• _GIVEN DATA_:
========================================================================

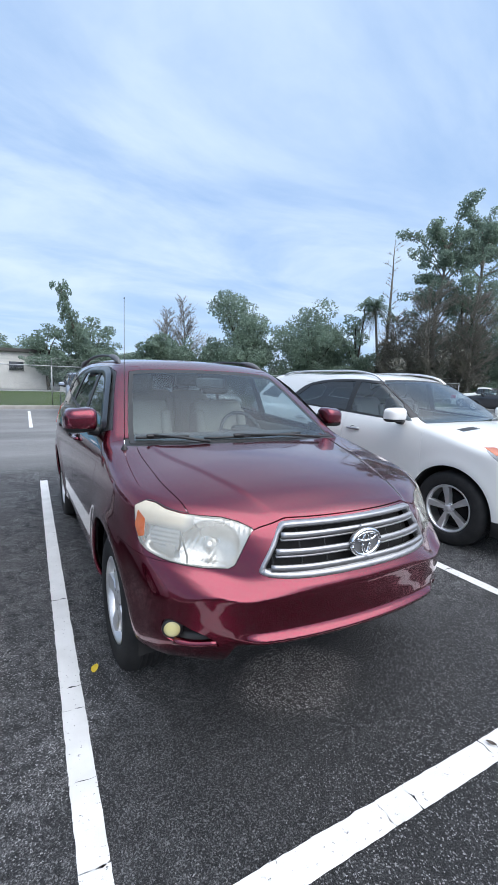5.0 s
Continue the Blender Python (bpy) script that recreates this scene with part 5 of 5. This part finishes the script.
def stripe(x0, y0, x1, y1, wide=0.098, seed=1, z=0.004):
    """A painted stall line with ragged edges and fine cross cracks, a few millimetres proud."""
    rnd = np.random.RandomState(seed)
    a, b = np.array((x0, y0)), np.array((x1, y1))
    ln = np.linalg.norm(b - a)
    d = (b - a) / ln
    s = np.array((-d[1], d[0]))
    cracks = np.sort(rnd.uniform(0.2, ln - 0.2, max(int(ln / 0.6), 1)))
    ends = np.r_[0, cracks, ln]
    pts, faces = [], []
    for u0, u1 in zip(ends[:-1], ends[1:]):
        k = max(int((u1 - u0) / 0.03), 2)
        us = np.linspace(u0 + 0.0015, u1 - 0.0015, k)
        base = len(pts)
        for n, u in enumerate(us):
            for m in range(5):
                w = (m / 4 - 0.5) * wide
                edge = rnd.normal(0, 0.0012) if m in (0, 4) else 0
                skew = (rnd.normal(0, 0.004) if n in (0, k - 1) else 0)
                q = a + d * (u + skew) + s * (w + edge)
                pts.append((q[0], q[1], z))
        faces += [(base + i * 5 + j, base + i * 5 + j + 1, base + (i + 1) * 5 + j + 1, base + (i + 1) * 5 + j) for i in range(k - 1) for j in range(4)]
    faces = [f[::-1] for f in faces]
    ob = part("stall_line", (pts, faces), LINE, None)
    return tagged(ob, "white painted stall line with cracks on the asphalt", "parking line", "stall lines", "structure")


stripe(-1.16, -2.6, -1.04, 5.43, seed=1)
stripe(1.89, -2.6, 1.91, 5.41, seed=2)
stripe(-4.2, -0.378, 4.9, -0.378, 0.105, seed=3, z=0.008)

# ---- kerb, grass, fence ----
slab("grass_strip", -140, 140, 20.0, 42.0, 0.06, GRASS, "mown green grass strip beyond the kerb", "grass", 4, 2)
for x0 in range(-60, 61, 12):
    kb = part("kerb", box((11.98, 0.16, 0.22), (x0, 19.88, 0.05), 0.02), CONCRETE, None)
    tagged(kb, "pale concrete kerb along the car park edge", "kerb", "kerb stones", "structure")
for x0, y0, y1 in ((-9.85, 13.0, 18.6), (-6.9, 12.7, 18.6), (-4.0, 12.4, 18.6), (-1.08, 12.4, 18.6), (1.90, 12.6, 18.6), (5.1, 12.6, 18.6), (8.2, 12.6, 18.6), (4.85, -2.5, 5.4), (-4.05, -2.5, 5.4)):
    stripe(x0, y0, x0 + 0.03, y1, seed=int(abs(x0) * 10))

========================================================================

• _WORK INSTRUCTIONS_:
Print out the whole of the material word for word, without pictures.

• _RESULT OF THE EXERCISE_:
5.0 s
Continue the Blender Python (bpy) script that recreates this scene with part 5 of 5. This part finishes the script.
def stripe(x0, y0, x1, y1, wide=0.098, seed=1, z=0.004):
    """A painted stall line with ragged edges and fine cross cracks, a few millimetres proud."""
    rnd = np.random.RandomState(seed)
    a, b = np.array((x0, y0)), np.array((x1, y1))
    ln = np.linalg.norm(b - a)
    d = (b - a) / ln
    s = np.array((-d[1], d[0]))
    cracks = np.sort(rnd.uniform(0.2, ln - 0.2, max(int(ln / 0.6), 1)))
    ends = np.r_[0, cracks, ln]
    pts, faces = [], []
    for u0, u1 in zip(ends[:-1], ends[1:]):
        k = max(int((u1 - u0) / 0.03), 2)
        us = np.linspace(u0 + 0.0015, u1 - 0.0015, k)
        base = len(pts)
        for n, u in enumerate(us):
            for m in range(5):
                w = (m / 4 - 0.5) * wide
                edge = rnd.normal(0, 0.0012) if m in (0, 4) else 0
                skew = (rnd.normal(0, 0.004) if n in (0, k - 1) else 0)
                q = a + d * (u + skew) + s * (w + edge)
                pts.append((q[0], q[1], z))
        faces += [(base + i * 5 + j, base + i * 5 + j + 1, base + (i + 1) * 5 + j + 1, base + (i + 1) * 5 + j) for i in range(k - 1) for j in range(4)]
    faces = [f[::-1] for f in faces]
    ob = part("stall_line", (pts, faces), LINE, None)
    return tagged(ob, "white painted stall line with cracks on the asphalt", "parking line", "stall lines", "structure")


stripe(-1.16, -2.6, -1.04, 5.43, seed=1)
stripe(1.89, -2.6, 1.91, 5.41, seed=2)
stripe(-4.2, -0.378, 4.9, -0.378, 0.105, seed=3, z=0.008)

# ---- kerb, grass, fence ----
slab("grass_strip", -140, 140, 20.0, 42.0, 0.06, GRASS, "mown green grass strip beyond the kerb", "grass", 4, 2)
for x0 in range(-60, 61, 12):
    kb = part("kerb", box((11.98, 0.16, 0.22), (x0, 19.88, 0.05), 0.02), CONCRETE, None)
    tagged(kb, "pale concrete kerb along the car park edge", "kerb", "kerb stones", "structure")
for x0, y0, y1 in ((-9.85, 13.0, 18.6), (-6.9, 12.7, 18.6), (-4.0, 12.4, 18.6), (-1.08, 12.4, 18.6), (1.90, 12.6, 18.6), (5.1, 12.6, 18.6), (8.2, 12.6, 18.6), (4.85, -2.5, 5.4), (-4.05, -2.5, 5.4)):
    stripe(x0, y0, x0 + 0.03, y1, seed=int(abs(x0) * 10))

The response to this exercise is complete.